Tech diving is expensive enough....even when you buy everything correctly the first time around (like that could ever happen to anyone).
I would wait and talk to your prospective instructor (if you don't have one yet), before making any purchases. Hopefully they will be a great asset, and guide you down a good path. Learn from their "purchase mistakes".
Or, if you want to go ahead and get your mistake purchases out of the way early, I'll sell you all of the garbage I've bought over the years.
I have an instructor. I alway ask him stuff about equipment choice. But I still seek advice. Maybe there would be something useful for me among the garbage crowd your have. I would like to have a look
Don't buy a wing with bungies. If you buy a wing that's the right size, you don't need them. And if you buy a wing that's the wrong size, you have several problems related to them. They make the contour of the wing "bumpy", so it doesn't present a smooth surface to the water -- thus increased resistance, something a tech diver, festooned with tanks, really doesn't need.
Worse, if you get a hole in the wing, you will be unlike the diver with a simple wing. You won't be able to park gas in the undamaged portion of the bladder, because the bungies will squeeze it out. And with an undamaged wing, when you go to vent it, the bungies will create little "diverticulae" that trap gas.
Bungies are a strategy for dealing with too much wing -- buying the right size of wing is a far better solution.
Edited to add: Please take a second look at your choice of class and instructor. If your instructor is too busy to bother with helping you select appropriate equipment, he's too busy to focus on you and teach you well. Good equipment choices are a critical part of correct preparation for technical diving. He should not be "too busy" to help you with this.
www.northeastscubasupply.com has decent prices, quality equipment and great service. John is very helpful and if you have any problem he'll make it right in no time.
For example, I ordered a Blue Steel convertible DIN/yoke valve for an Al80 I was converting into a stage bottle. The one I got had a defective thread that would not allow regulators to seat in properly to create a seal. I called John about it and he literally told me that life is too short to be worrying about it and that he was going to send me a higher quality, higher priced Thermo valve at no extra cost to me.

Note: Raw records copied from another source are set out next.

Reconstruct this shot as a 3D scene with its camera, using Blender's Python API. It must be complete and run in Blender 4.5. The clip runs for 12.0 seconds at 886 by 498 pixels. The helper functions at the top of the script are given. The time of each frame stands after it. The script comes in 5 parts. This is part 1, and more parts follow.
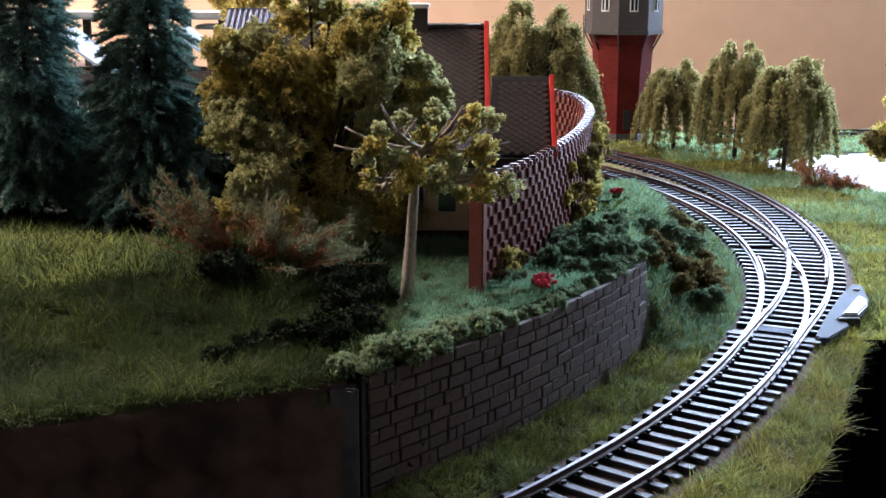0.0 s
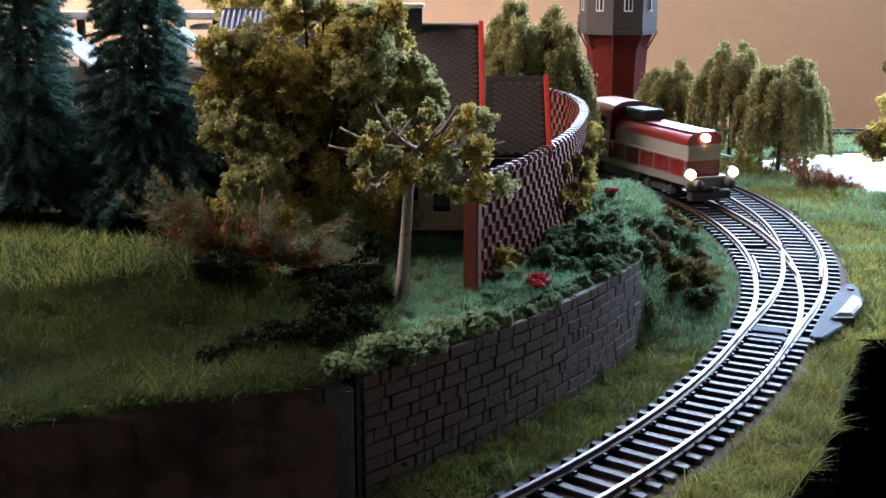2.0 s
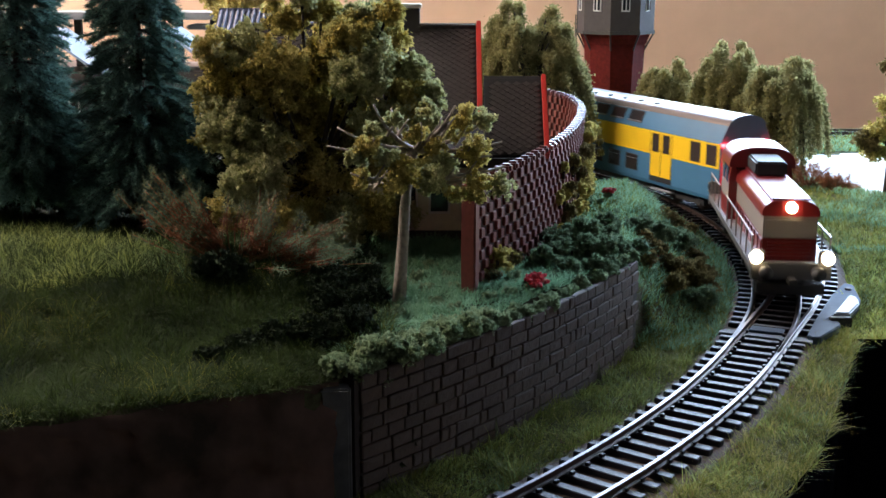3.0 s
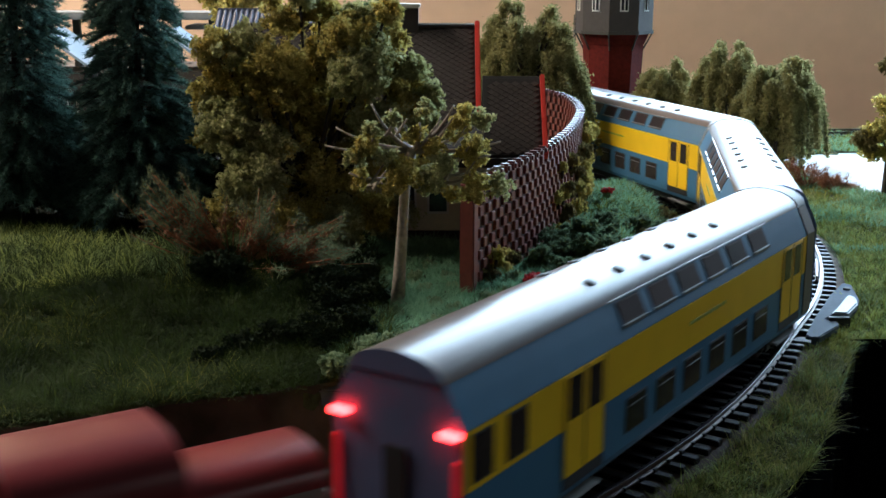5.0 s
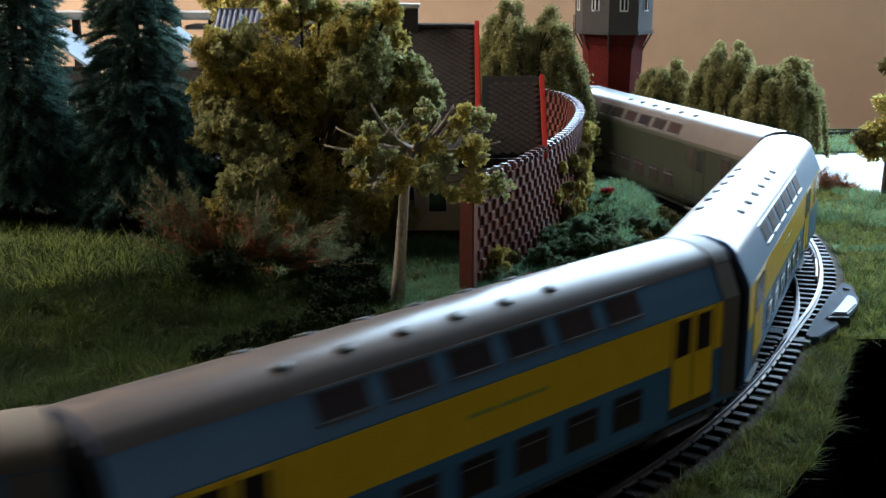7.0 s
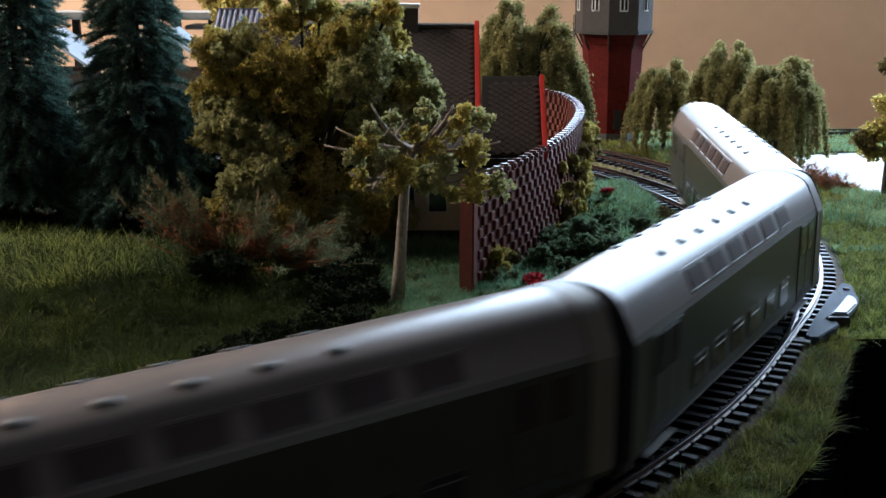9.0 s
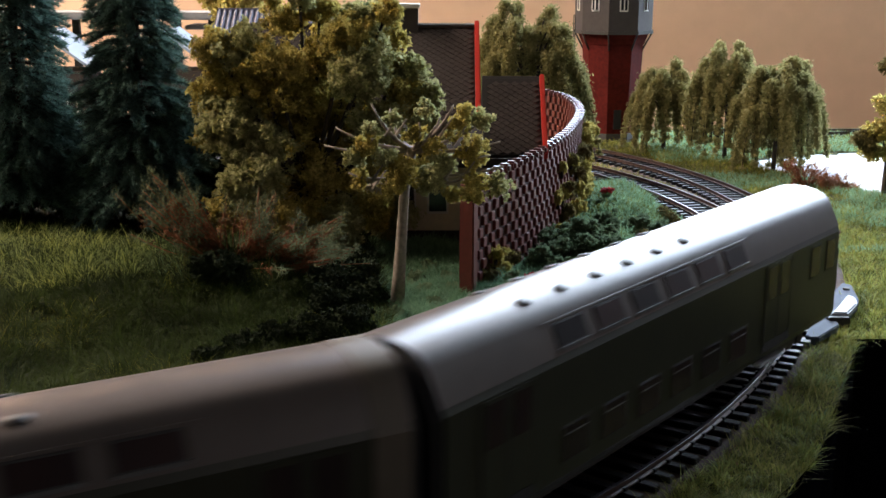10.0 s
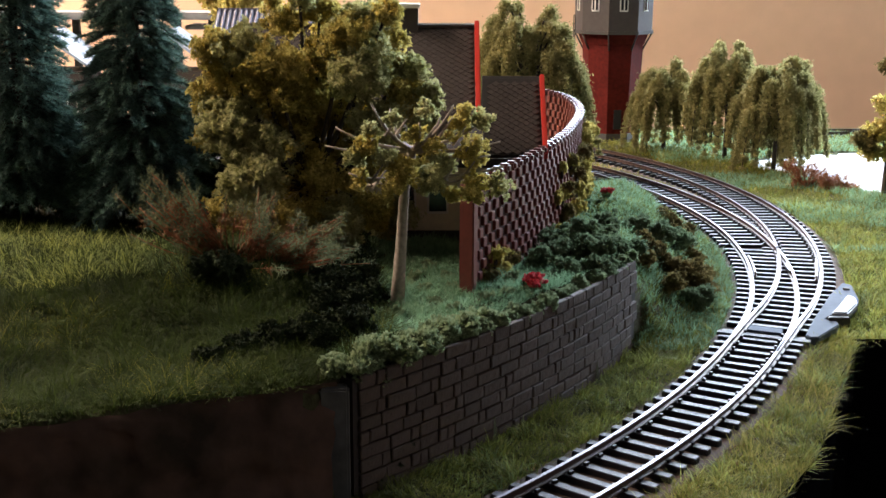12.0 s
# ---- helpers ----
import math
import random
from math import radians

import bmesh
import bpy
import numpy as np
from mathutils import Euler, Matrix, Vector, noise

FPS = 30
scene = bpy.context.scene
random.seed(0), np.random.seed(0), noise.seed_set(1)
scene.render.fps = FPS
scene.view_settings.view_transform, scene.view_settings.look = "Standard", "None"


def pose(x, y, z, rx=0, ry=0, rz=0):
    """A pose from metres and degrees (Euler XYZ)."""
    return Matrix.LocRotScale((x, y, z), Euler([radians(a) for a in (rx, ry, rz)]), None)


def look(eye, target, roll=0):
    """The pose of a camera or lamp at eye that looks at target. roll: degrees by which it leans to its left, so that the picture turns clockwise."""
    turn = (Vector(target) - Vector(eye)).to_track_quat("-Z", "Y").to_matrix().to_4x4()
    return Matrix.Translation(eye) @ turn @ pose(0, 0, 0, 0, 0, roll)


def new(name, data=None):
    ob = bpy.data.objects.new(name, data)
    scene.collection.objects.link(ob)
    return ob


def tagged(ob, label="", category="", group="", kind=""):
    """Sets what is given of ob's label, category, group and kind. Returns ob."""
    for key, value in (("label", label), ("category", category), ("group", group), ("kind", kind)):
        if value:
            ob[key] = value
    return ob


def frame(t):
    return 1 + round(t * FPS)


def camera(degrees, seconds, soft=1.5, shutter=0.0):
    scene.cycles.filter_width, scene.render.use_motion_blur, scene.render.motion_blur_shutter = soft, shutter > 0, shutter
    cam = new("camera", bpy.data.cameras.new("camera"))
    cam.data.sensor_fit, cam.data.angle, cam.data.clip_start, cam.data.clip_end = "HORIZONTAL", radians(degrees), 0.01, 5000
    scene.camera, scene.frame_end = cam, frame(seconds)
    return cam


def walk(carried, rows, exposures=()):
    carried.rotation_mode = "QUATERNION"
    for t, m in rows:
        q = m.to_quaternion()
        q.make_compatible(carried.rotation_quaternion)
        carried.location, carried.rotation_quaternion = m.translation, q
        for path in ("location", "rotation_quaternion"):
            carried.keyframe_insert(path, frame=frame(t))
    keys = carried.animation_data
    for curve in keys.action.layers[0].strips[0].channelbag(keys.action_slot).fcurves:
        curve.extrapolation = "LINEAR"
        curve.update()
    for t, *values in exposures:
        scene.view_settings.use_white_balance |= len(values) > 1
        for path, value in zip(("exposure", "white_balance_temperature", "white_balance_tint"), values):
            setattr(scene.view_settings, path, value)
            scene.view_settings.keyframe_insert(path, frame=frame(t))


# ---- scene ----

# Lengths below are in millimetres of the model railway (16.5 mm gauge); MM turns them into metres.
MM = 0.001
cam = camera(40.0, 12.0, soft=1.5, shutter=0.45)
EYE = (0.0, 0.0, 128.1 * MM)


def aim(yaw):
    return pose(EYE[0], EYE[1], EYE[2], 90 - 13.10, 0, yaw) @ pose(0, 0, 0, 0, 0, 0.12)


walk(cam, [(0.0, aim(0.45)), (0.5, aim(0.415)), (1.0, aim(0.365)), (1.5, aim(0.285)), (2.0, aim(0.195)),
           (2.5, aim(0.14)), (3.0, aim(0.08)), (4.0, aim(0.035)), (5.0, aim(0.015)), (6.0, aim(0.0)), (12.0, aim(0.0))],
     exposures=[(0.0, 0.56, 6250, 23), (1.4, 0.52, 6250, 23), (2.0, 0.4, 6200, 21), (3.0, 0.2, 6150, 17), (4.8, -0.25, 6100, 8),
                (8.6, -0.25, 6200, 11), (9.3, -0.18, 6450, 18), (10.2, 0.18, 7000, 20), (11.0, 0.48, 7150, 21), (12.0, 0.5, 7150, 21)])

# ---- light ----
world = bpy.data.worlds.new("daylight")
scene.world = world
world.use_nodes = True
wn = world.node_tree
sky = wn.nodes.new("ShaderNodeTexSky")
sky.sky_type, sky.sun_disc, sky.sun_elevation, sky.sun_rotation = "NISHITA", False, radians(40), radians(20)
wn.links.new(sky.outputs[0], wn.nodes["Background"].inputs[0])
wn.nodes["Background"].inputs[1].default_value = 0.1


def area_lamp(name, at, target, wide, high, watts, color):
    lamp = bpy.data.lights.new(name, "AREA")
    lamp.shape, lamp.size, lamp.size_y, lamp.energy, lamp.color = "RECTANGLE", wide, high, watts, color
    ob = new(name, lamp)
    ob.matrix_world = look(at, target)
    return ob


area_lamp("back_window_light", (0.46, 1.17, 0.40), (0.40, 0.4, 0.22), 0.9, 0.54, 33, (0.60, 0.81, 1.0))
# Unseen fill from the right, added to brighten the coach sides.
area_lamp("side_fill_light", (2.17, -0.65, 0.55), (0.0, 0.35, 0.05), 1.0, 0.9, 3.7, (1.0, 0.96, 0.92))
# Unseen overhead lamp, added to brighten the back wall and the trees.
area_lamp("unseen_lamp_light", (-0.72, 1.02, 0.68), (-0.66, 1.02, 0.0), 1.4, 0.10, 46, (1.0, 0.90, 0.77))

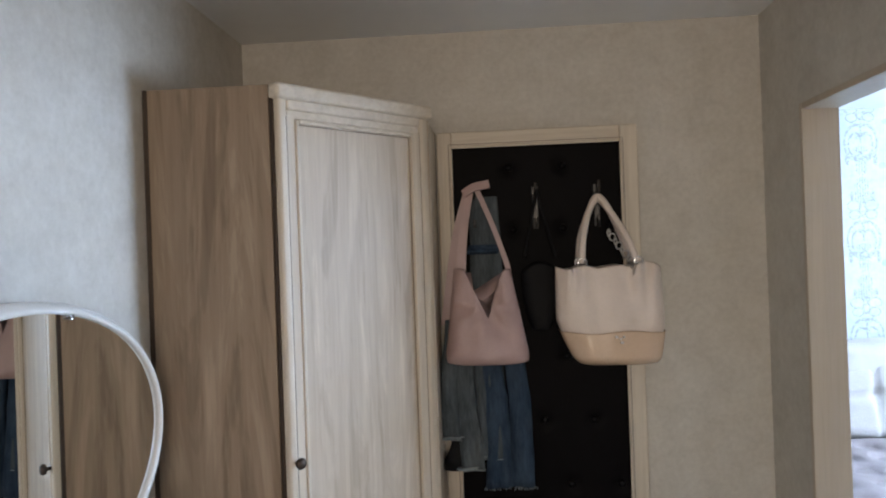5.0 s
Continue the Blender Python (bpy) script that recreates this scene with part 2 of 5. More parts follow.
def laminate():
    m, n, l, b = mat("grey_oak_floorboard", 0.24, 0, 0.5)
    v = coords(n, l, (0.09, 1, 1))
    info = n.new("ShaderNodeObjectInfo")
    add = n.new("ShaderNodeVectorMath")
    add.operation = "MULTIPLY_ADD"
    l.new(info.outputs["Random"], add.inputs[0])
    add.inputs[1].default_value = (13, 29, 3)
    l.new(v, add.inputs[2])
    f = noise_of(n, l, add.outputs[0], 60, 6, 0.65)
    g = noise_of(n, l, add.outputs[0], 8, 6, 0.68, 1.6)
    cf = ramp(n, l, f, [(0.32, (0.16, 0.150, 0.145)), (0.66, (0.34, 0.328, 0.318))])
    cg = ramp(n, l, g, [(0.30, (0.095, 0.088, 0.085)), (0.42, (0.23, 0.222, 0.216)), (0.55, (0.27, 0.262, 0.256)), (0.7, (0.35, 0.34, 0.332))])
    c = mix(n, l, 0.6, cf, cg)
    tone = ramp(n, l, info.outputs["Random"], [(0.0, (0.92, 0.92, 0.92)), (1.0, (1.06, 1.06, 1.06))])
    l.new(mix(n, l, 1.0, c, tone, "MULTIPLY"), b.inputs["Base Color"])
    bump(n, l, b, f, 0.1, 0.002)
    return m


def rug_ground():
    """Taupe woven ground with a pale edge band."""
    m, n, l, b = mat("woven_rug_ground", 0.95, 0, 0.1)
    tc = n.new("ShaderNodeTexCoord")
    sep = n.new("ShaderNodeSeparateXYZ")
    l.new(tc.outputs["Object"], sep.inputs[0])
    x, y = sep.outputs[0], sep.outputs[1]
    ex = maths(n, l, "SUBTRACT", 1.1, maths(n, l, "ABSOLUTE", x))
    ey = maths(n, l, "SUBTRACT", 0.75, maths(n, l, "ABSOLUTE", y))
    e = maths(n, l, "MINIMUM", ex, ey)
    wob = noise_of(n, l, tc.outputs["Object"], 9, 4)
    fine = noise_of(n, l, tc.outputs["Object"], 240, 2)
    field = ramp(n, l, wob, [(0.3, (0.285, 0.262, 0.262)), (0.7, (0.345, 0.322, 0.325))])
    belt = ramp(n, l, noise_of(n, l, tc.outputs["Object"], 26, 4), [(0.35, (0.235, 0.205, 0.185)), (0.62, (0.325, 0.298, 0.28))])
    c = mix(n, l, maths(n, l, "LESS_THAN", e, maths(n, l, "ADD", 0.22, maths(n, l, "MULTIPLY", wob, 0.28))), field, belt)
    band = maths(n, l, "LESS_THAN", e, 0.066)
    inner = maths(n, l, "MULTIPLY", maths(n, l, "GREATER_THAN", e, 0.016), maths(n, l, "LESS_THAN", e, 0.050))
    bandc = mix(n, l, maths(n, l, "MULTIPLY", inner, 0.6), (0.56, 0.53, 0.48), (0.33, 0.30, 0.265))
    c = mix(n, l, band, c, bandc)
    c = mix(n, l, 0.25, c, ramp(n, l, fine, [(0.3, (0.22, 0.20, 0.18)), (0.7, (0.5, 0.47, 0.43))]))
    l.new(c, b.inputs["Base Color"])
    bump(n, l, b, fine, 0.5, 0.006)
    return m


def rug_pile():
    """Carved pile in creams and browns, one tone a leaf."""
    m, n, l, b = mat("carved_rug_pile", 0.95, 0, 0.1)
    geo = n.new("ShaderNodeNewGeometry")
    v = coords(n, l, (1, 1, 1))
    tone = ramp(n, l, geo.outputs["Random Per Island"], [(0.0, (0.25, 0.205, 0.165)), (0.25, (0.36, 0.32, 0.275)), (0.42, (0.49, 0.46, 0.42)), (0.8, (0.58, 0.555, 0.515)), (1.0, (0.42, 0.38, 0.33))])
    fine = noise_of(n, l, v, 260, 2)
    l.new(mix(n, l, 0.22, tone, ramp(n, l, fine, [(0.3, (0.26, 0.23, 0.2)), (0.7, (0.66, 0.63, 0.58))])), b.inputs["Base Color"])
    bump(n, l, b, fine, 0.5, 0.006)
    return m


def sheer_cloth():
    m, n, l, b = mat("white_sheer_voile", 0.8)
    n.remove(b)
    tr, tl, df = n.new("ShaderNodeBsdfTransparent"), n.new("ShaderNodeBsdfTranslucent"), n.new("ShaderNodeBsdfDiffuse")
    tl.inputs[0].default_value = (0.82, 0.85, 0.98, 1)
    df.inputs[0].default_value = (0.76, 0.79, 0.93, 1)
    m1, m2 = n.new("ShaderNodeMixShader"), n.new("ShaderNodeMixShader")
    m1.inputs[0].default_value = 0.45
    l.new(tl.outputs[0], m1.inputs[1])
    l.new(df.outputs[0], m1.inputs[2])
    m2.inputs[0].default_value = 0.40
    l.new(tr.outputs[0], m2.inputs[1])
    l.new(m1.outputs[0], m2.inputs[2])
    l.new(m2.outputs[0], n["Material Output"].inputs[0])
    return m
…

I second TS & M suggestion - find a new instructor. If your instructor does not have the time to sit down and talk about equipment with you its time to find someone who will. I would find an instructor who has the time to discuss equipment in detail. A tech instructor should have well thought out reasons for requiring each piece of gear and a list of acceptable choices. They should have a wealth of experience with different gear so that can give solid advice and they should be diving at the level they are teaching and higher.
Maybe there would be something useful for me among the garbage crowd your have. I would like to have a look
Although you will get a good deal buying my equipment, realize that there is a reason I am selling it. Prior to tech, these items served my purposes. However, as I made the transition, it/they have proven to no longer be beneficial.
Now, that's not to say that someone wouldn't find a benefit for the type of diving they are doing. Given your chosen path, I doubt it would be you.
What I was attempting to convey is that you should be learning from others experiences. In this case, what works, and what doesn't.
One word of caution, and is definitely not always the case; Instructors are often, if not always, "attached" to a dive shop. It would be in their interest to promote the products of that shop. Keeping that in mind, when a product is suggested by the instructor, make sure that you spend time thinking about the item before making a purchase. Does it make sense? Is it beneficial to you? Is there a product out there that might better suit your needs? Think "Big Picture" and "Down the Road".
It's true that something someone is selling is something they don't want. But in tech diving, there are a lot of people who either quit it, or move on to rebreathers, so there is always tech diving equipment for sale that is actually quite good and often in very good condition. I've bought quite a number of things off the Deco Stop
Your instructor is your best source for equipment information when starting technical diving. He will be the one who tells you what new equipment you will need for the course and some he advises you to get. When it comes to which to buy you should be asking advise on suggestions to which product technical divers use and why they would suggest that item. Technical dive gear is very much a personal preference (as all technical diver should be only buying the best so the only factor left is personal preference).
Find out what you need for the course, then ask for suggestions on that piece of equipment.